A few years ago, when I was 11 years old, my family was evicted from our home. In September of that same year, my grandmother (on my mother's side) was diagnosed with Ovarian cancer. She was in ICU for several weeks and was finally sent home with a truck-full of hospice supplies. My family and my aunt's family took care of her for about two weeks. She died on November 24th. After that, seeing as my family had nowhere else to go, we moved in with my grandfather and uncle to keep them company(they claimed the house had gone deadly quiet since she had gone).
Everything worked out well at first. My grandparents' house had been built in the early 1960's, and they were the first family to have lived in it. It was fairly large with four bedrooms, two and a half baths, and a furnished basement. My sister and I took the two extra bedrooms, and my parents slept in the basement.
About a month after we had moved in, my parents began complaining of hearing loud, clunking footsteps at around 6AM every morning. They said the footsteps would pace quickly up and down the hall as if worried or looking for something. This wouldn't have been abnormal had it not been for the fact that there was never anyone in the hall at that time. My uncle left for work at around 5AM, my grandfather usually stayed in bed until around 8AM, and my sister and I refused to get up before 10AM.
Still, everything was fairly peaceful until my grandfather came charging into the living room one night asking why someone had gone into his bedroom. He said he'd seen someone walking out of his room with the old laundry basket that my grandmother always used full of dirty clothes. None of us had been in his bedroom recently, and certainly not to get dirty clothes! We checked downstairs, and sure enough, the old laundry basket was on the table where the clothes were sorted, and the washing machine was rumbling away with my grandfather's clothes.
After that, the strange occurrences became more frequent. My grandfather would often say he would see my grandmother walking down the hall. Almost daily fall asleep in his huge brown chair. Often times, right when he should be leaving for his VFW meetings, he would wake to feeling someone shaking him and hearing my grandmother's voice saying "Get up!" or "You have to leave!" If not for this, he would have missed almost every meeting.
On top of this, strange things happened consistently every November 24th - the anniversary of my grandmother's death. Her hospice bed was stationed near the front window of the living room, and at around 10:30Pm - the exact time of my grandmother's death - there is a gust of wind, and a feeling of sadness fills the living room. Also, if you pick up the phone to call anyone on that day, instead of a dial tone, there will be a short, whispered "Goodbye" from the receiver.
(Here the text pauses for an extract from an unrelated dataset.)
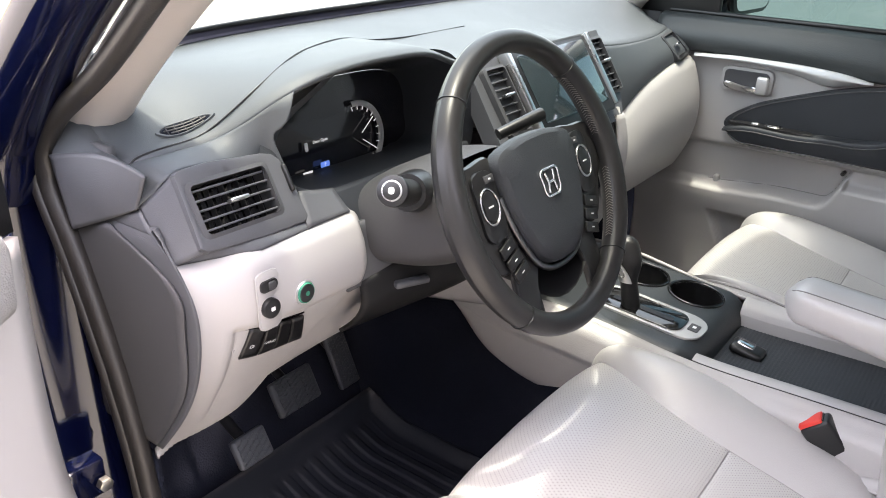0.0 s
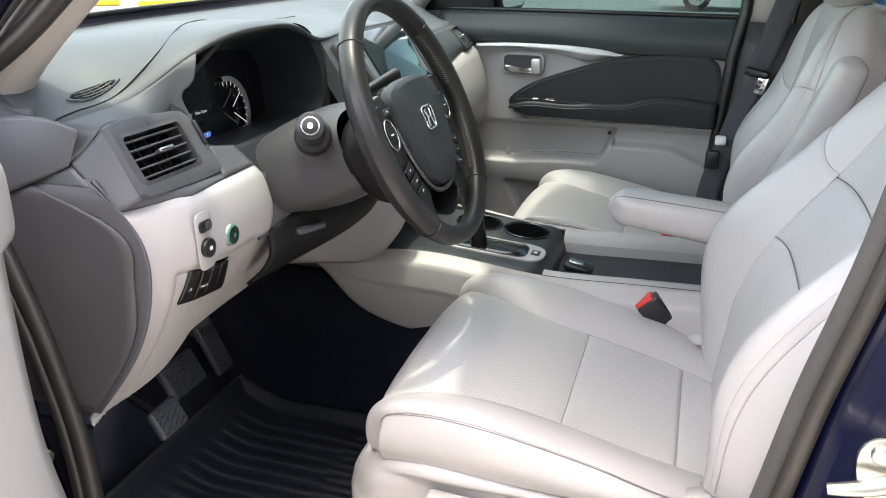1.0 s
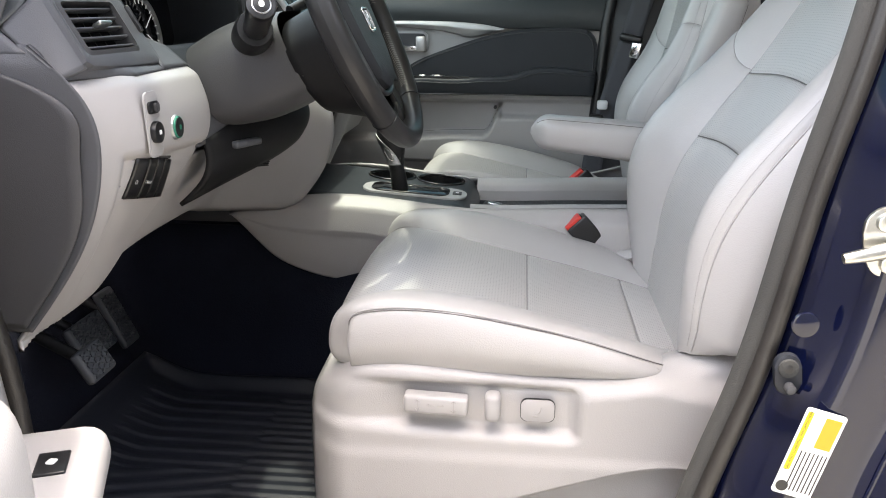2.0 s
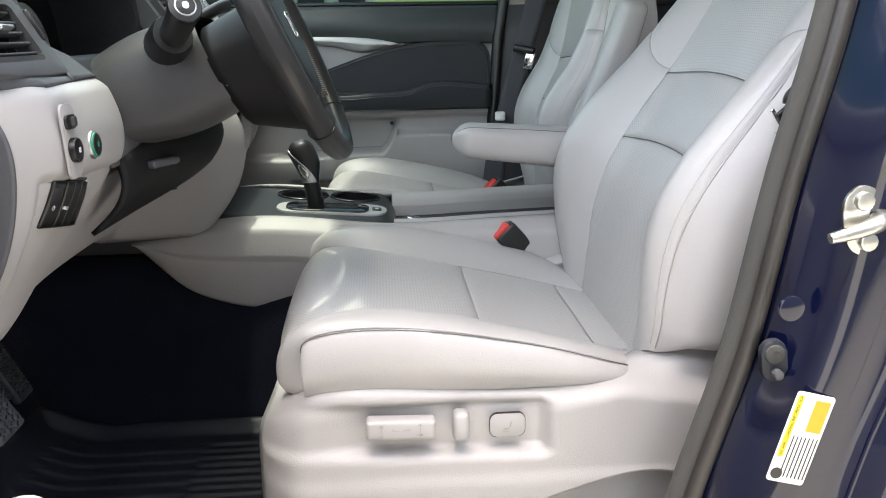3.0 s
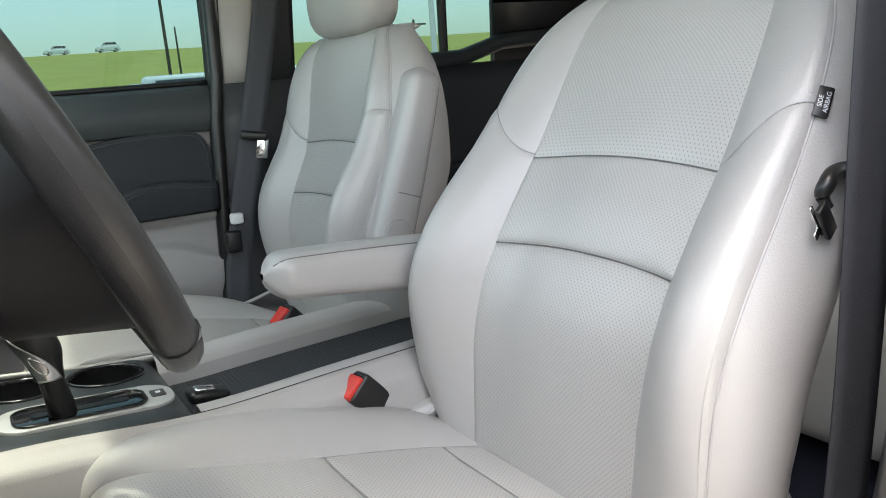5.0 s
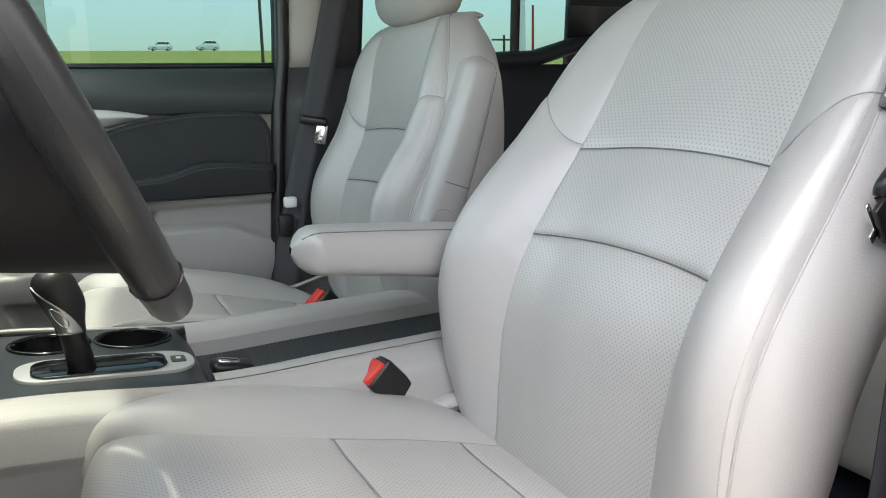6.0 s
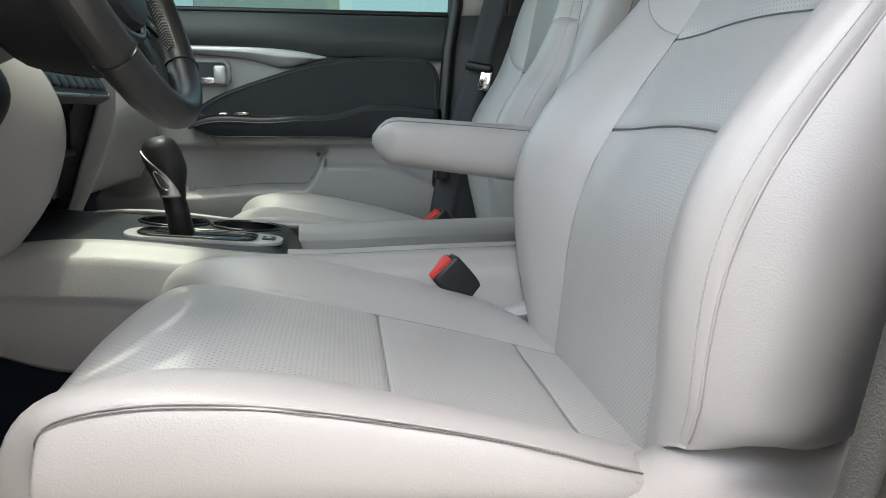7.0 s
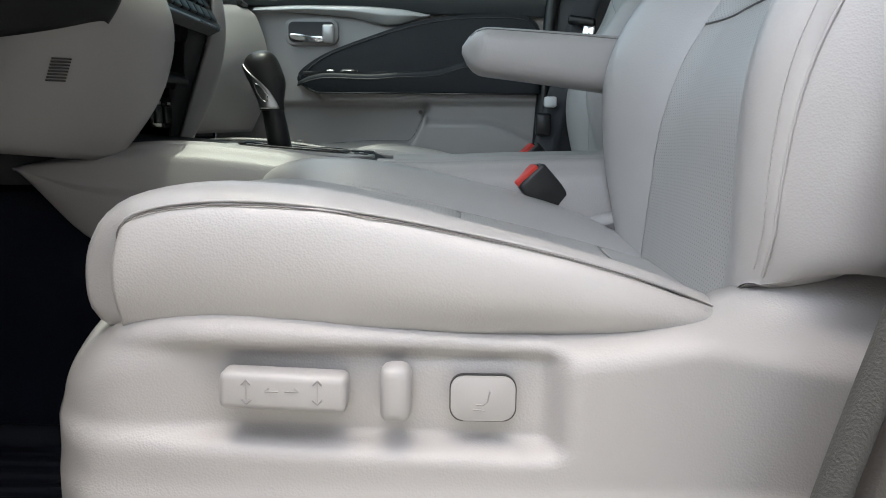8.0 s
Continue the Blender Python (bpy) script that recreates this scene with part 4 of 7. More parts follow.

The footsteps kept up. Now, though, my parents were saying they had moved to pacing up and down the stairs. The odd thing was that the steps would continue for a good half hour, and they would never slow down or sound as if the walker was getting tired. After about eight months, my family found a house about fifteen minutes away and moved out.
Finally, this last February 16th, my grandfather awoke to hear my grandmother saying "Get up, Al! It's time to go!" He checked with my uncle, who often kept a list of the family's activities in case anyone forgot, to see if he had any VFW or Senior Center meetings that day. His schedule was clear. Two days later, my grandfather called us at our new house and said he thought he was having a stroke. We called 911 and hurried to the hospital. My grandfather died about one hour later, uttering something that sounded like "Hi, Kay."
Now that we are selling the house, we know that someone is helping us decide who will buy it. Whenever we start to sell the house to someone that our grandparents might not favor, the air turns very cold, and one gets the definite phrase "Not them" running through their heads. After a few months, we have found a good family that is interested, and the house now seems brighter than ever.